WHAT YOU ARE ASKED TO DO -
Pull every line containing the word "random" from the records.

AVAILABLE DATA -
────
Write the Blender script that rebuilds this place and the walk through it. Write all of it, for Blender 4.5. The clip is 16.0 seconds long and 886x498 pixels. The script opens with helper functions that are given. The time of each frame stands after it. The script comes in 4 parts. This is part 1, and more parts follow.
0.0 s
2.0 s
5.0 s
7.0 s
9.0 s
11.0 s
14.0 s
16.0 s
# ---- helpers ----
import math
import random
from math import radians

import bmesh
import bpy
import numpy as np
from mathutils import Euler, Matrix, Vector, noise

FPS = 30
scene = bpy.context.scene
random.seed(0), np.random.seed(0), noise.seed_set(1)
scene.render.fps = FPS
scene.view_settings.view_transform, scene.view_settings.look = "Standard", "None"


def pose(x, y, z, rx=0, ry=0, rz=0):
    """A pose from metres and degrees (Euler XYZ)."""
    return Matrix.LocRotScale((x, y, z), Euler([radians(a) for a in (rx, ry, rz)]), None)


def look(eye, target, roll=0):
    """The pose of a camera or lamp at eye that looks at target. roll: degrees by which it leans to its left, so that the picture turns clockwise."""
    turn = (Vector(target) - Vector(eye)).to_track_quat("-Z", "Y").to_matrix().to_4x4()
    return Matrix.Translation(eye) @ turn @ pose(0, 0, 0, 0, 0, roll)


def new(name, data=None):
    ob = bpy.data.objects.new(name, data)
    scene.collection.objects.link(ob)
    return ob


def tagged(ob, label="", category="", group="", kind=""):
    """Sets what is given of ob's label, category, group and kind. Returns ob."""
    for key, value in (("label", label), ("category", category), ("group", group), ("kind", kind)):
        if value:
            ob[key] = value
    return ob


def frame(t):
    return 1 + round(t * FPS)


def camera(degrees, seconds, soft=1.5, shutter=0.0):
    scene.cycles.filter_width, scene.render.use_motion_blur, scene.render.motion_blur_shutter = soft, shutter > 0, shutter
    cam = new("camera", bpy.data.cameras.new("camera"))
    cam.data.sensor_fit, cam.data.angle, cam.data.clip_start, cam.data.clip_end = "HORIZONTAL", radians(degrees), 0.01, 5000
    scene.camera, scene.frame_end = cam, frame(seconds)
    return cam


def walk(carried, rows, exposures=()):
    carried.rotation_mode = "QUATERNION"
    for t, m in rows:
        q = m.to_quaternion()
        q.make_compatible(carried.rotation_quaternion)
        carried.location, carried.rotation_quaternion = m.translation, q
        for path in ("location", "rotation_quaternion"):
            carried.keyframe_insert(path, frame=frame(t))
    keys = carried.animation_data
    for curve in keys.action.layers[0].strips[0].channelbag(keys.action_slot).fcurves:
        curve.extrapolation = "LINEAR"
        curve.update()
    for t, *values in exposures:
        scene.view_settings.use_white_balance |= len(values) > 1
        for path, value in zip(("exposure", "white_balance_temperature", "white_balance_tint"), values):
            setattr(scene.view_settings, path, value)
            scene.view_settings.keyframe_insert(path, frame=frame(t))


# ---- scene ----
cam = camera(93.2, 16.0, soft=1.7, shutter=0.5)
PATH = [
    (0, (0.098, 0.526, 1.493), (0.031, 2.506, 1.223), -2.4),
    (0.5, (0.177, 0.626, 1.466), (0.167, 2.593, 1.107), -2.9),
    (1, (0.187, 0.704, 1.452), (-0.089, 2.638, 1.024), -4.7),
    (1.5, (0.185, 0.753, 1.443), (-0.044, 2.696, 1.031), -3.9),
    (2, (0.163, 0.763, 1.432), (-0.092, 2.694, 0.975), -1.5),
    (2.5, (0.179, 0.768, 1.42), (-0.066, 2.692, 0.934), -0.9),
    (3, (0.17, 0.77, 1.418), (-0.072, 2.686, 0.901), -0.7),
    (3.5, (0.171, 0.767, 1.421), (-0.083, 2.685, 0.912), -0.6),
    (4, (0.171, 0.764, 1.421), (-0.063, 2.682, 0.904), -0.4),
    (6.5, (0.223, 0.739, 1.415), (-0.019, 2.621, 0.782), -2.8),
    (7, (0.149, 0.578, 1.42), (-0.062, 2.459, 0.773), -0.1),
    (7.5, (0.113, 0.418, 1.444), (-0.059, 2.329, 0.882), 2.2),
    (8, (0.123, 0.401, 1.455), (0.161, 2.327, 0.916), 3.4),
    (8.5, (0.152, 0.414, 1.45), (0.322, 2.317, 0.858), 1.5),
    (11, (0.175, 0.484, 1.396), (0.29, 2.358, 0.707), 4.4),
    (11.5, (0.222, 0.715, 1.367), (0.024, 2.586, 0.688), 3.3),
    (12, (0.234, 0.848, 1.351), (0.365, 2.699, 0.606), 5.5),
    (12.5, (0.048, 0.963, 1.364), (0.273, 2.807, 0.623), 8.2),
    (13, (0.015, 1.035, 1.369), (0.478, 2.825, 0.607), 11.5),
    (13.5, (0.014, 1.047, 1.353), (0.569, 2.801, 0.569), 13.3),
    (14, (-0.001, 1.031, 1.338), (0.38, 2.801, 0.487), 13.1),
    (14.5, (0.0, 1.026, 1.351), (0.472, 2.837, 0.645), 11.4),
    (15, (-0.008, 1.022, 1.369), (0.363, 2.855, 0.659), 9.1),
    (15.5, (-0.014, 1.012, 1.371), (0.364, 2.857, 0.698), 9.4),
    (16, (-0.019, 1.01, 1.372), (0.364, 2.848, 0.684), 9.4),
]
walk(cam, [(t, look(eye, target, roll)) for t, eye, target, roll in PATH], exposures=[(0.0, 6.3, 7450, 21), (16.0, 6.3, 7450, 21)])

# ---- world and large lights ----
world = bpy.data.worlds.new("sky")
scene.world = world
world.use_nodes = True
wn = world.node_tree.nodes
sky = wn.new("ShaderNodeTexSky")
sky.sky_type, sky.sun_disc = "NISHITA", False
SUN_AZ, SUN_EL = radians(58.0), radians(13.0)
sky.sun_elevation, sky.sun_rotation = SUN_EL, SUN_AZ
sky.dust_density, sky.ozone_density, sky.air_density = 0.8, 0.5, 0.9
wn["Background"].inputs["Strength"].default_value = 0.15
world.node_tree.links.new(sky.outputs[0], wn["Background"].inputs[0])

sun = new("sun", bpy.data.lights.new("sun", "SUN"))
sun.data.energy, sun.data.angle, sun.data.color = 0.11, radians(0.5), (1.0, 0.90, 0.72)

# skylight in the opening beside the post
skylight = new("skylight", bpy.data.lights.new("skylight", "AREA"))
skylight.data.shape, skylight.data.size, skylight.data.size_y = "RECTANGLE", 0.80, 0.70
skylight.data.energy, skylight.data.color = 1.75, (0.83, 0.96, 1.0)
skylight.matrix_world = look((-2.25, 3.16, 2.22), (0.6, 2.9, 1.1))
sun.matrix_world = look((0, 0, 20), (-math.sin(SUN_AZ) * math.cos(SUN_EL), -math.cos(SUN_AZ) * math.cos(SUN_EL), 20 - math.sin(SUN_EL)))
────
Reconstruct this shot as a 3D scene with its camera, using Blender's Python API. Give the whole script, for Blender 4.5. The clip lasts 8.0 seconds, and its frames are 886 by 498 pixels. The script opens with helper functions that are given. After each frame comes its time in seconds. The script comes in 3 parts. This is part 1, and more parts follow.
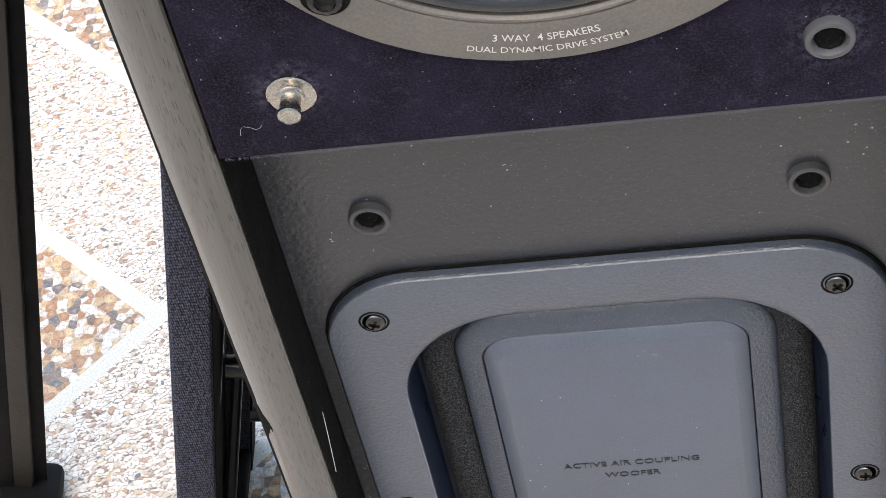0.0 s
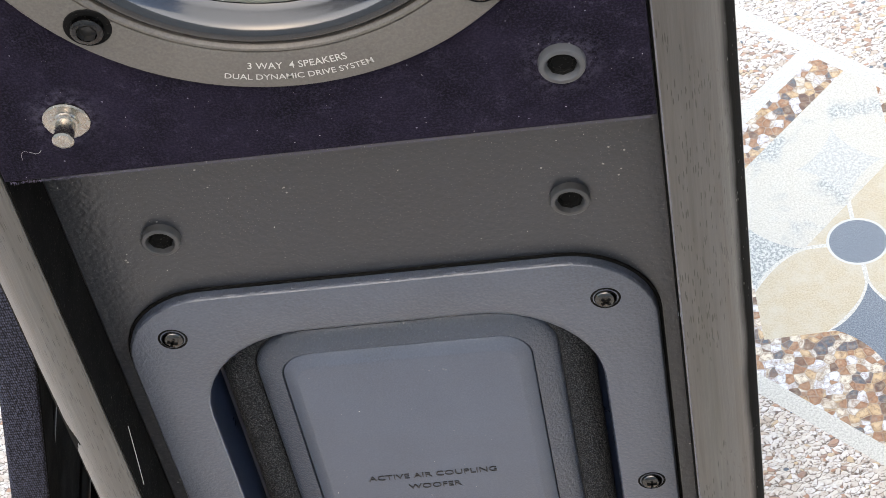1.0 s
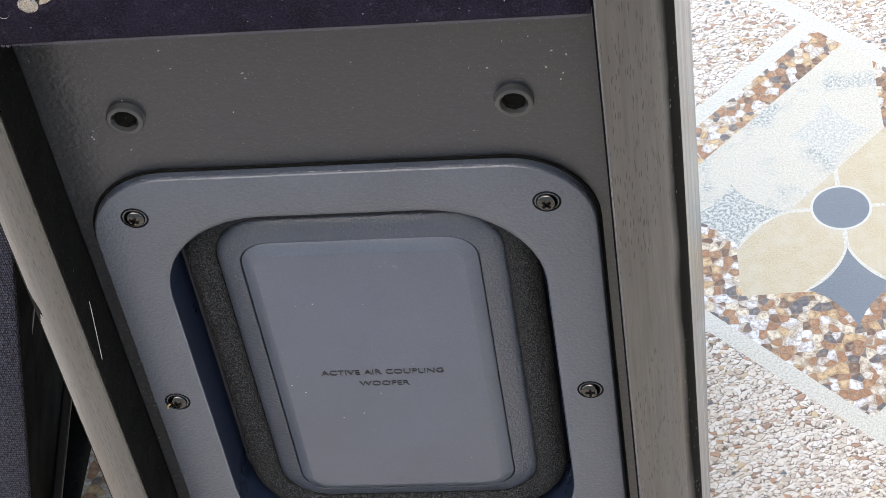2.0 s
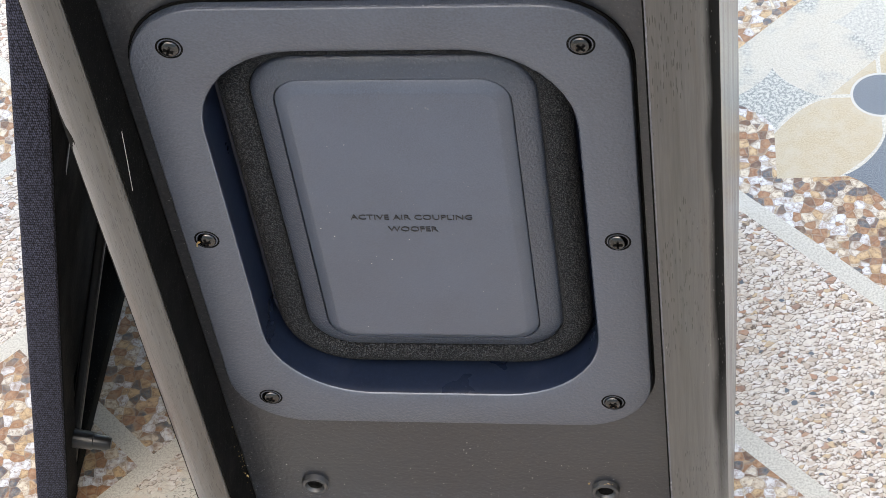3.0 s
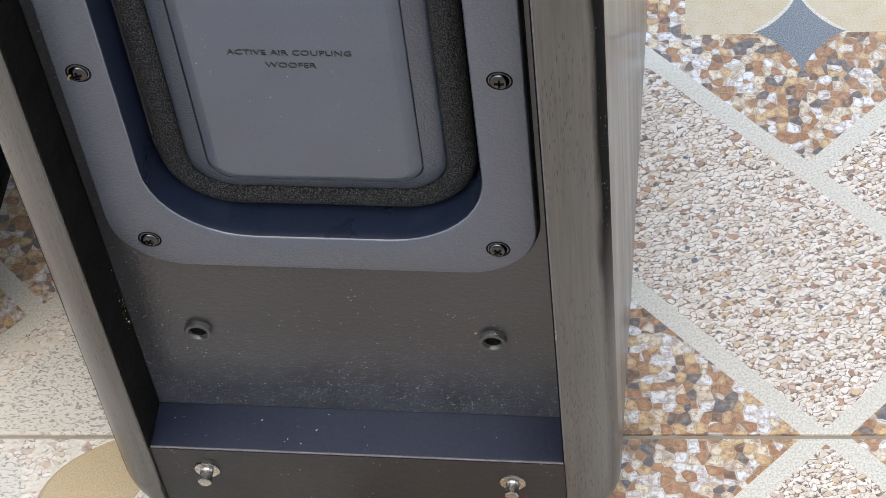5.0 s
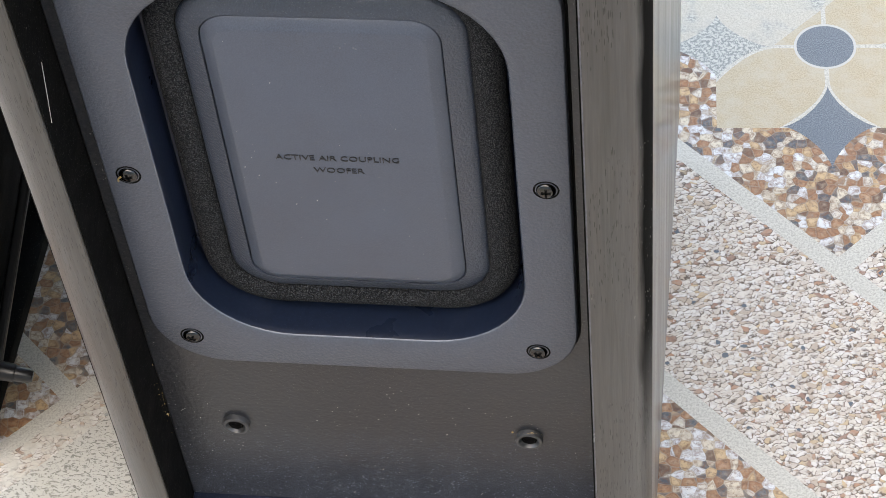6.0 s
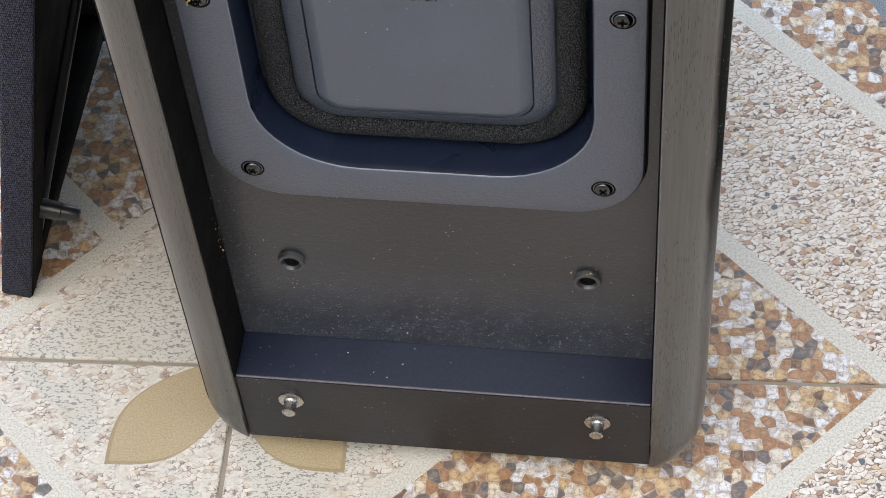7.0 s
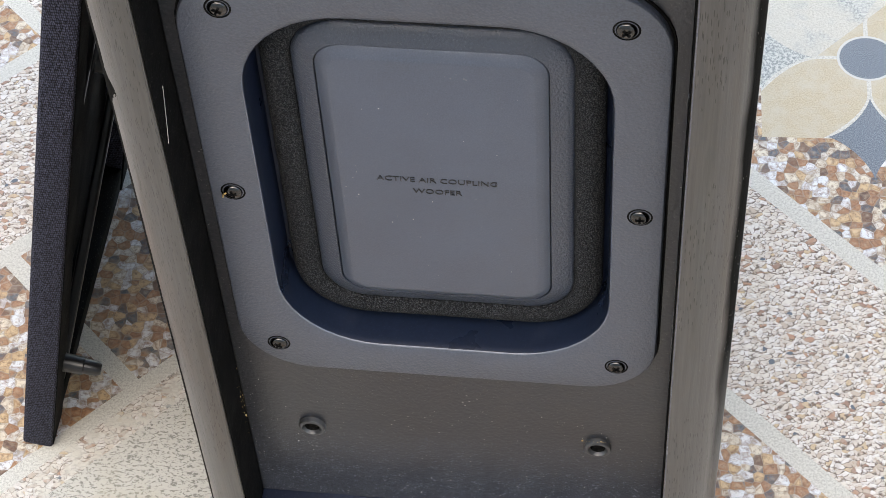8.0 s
────
SOLUTION TO THIS PROBLEM -
import random
random.seed(0), np.random.seed(0), noise.seed_set(1)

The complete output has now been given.